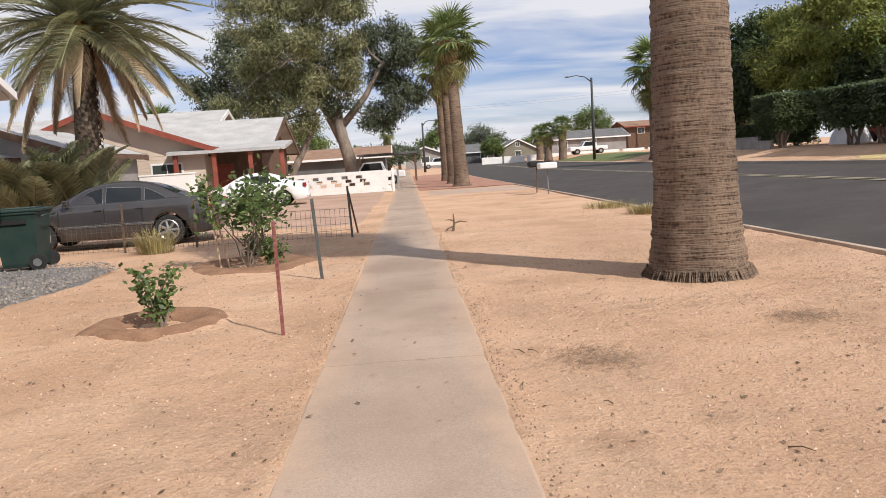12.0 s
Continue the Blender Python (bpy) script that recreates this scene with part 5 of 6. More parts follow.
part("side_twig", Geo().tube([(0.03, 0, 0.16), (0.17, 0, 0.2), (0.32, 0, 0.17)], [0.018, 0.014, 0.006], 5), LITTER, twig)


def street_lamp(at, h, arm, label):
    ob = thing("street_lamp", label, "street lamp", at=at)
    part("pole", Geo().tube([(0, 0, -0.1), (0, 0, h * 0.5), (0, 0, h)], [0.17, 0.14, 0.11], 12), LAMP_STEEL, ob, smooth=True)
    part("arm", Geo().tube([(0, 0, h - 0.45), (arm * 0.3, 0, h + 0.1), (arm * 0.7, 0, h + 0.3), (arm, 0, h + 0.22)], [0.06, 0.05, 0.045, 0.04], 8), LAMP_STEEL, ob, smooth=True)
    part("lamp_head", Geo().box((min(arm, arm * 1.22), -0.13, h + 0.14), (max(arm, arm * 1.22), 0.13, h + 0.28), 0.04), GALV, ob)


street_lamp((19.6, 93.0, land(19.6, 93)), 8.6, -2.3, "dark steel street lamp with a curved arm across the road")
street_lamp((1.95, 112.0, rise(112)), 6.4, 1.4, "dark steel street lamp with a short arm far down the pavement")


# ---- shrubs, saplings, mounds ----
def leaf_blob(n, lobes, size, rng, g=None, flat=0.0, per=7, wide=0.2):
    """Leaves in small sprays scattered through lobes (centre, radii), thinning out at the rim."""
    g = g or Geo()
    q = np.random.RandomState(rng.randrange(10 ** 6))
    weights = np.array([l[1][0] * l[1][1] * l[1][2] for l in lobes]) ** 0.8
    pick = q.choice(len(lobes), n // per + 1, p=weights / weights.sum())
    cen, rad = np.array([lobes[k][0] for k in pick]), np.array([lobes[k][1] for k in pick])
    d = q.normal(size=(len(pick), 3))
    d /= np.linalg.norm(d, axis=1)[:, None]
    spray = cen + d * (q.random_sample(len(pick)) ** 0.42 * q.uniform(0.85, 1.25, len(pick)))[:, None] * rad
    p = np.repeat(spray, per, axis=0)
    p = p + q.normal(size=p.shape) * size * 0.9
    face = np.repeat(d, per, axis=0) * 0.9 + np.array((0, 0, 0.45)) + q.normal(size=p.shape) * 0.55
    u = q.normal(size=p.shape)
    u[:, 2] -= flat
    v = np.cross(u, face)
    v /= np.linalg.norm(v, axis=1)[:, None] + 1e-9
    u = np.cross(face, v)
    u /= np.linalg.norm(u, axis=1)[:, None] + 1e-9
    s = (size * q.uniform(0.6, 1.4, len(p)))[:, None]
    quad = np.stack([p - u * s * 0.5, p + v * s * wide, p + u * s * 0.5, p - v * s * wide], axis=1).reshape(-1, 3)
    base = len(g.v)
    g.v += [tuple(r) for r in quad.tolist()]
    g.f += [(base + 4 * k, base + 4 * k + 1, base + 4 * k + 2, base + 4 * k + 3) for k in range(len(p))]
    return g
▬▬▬
(What the task asks):
Extract, word for word, every line beginning with the one that holds "Continue the Blender" and concluding with the one that holds "with a short". Include both of those lines.

(Result):
Continue the Blender Python (bpy) script that recreates this scene with part 5 of 6. More parts follow.
part("side_twig", Geo().tube([(0.03, 0, 0.16), (0.17, 0, 0.2), (0.32, 0, 0.17)], [0.018, 0.014, 0.006], 5), LITTER, twig)


def street_lamp(at, h, arm, label):
    ob = thing("street_lamp", label, "street lamp", at=at)
    part("pole", Geo().tube([(0, 0, -0.1), (0, 0, h * 0.5), (0, 0, h)], [0.17, 0.14, 0.11], 12), LAMP_STEEL, ob, smooth=True)
    part("arm", Geo().tube([(0, 0, h - 0.45), (arm * 0.3, 0, h + 0.1), (arm * 0.7, 0, h + 0.3), (arm, 0, h + 0.22)], [0.06, 0.05, 0.045, 0.04], 8), LAMP_STEEL, ob, smooth=True)
    part("lamp_head", Geo().box((min(arm, arm * 1.22), -0.13, h + 0.14), (max(arm, arm * 1.22), 0.13, h + 0.28), 0.04), GALV, ob)


street_lamp((19.6, 93.0, land(19.6, 93)), 8.6, -2.3, "dark steel street lamp with a curved arm across the road")
street_lamp((1.95, 112.0, rise(112)), 6.4, 1.4, "dark steel street lamp with a short arm far down the pavement")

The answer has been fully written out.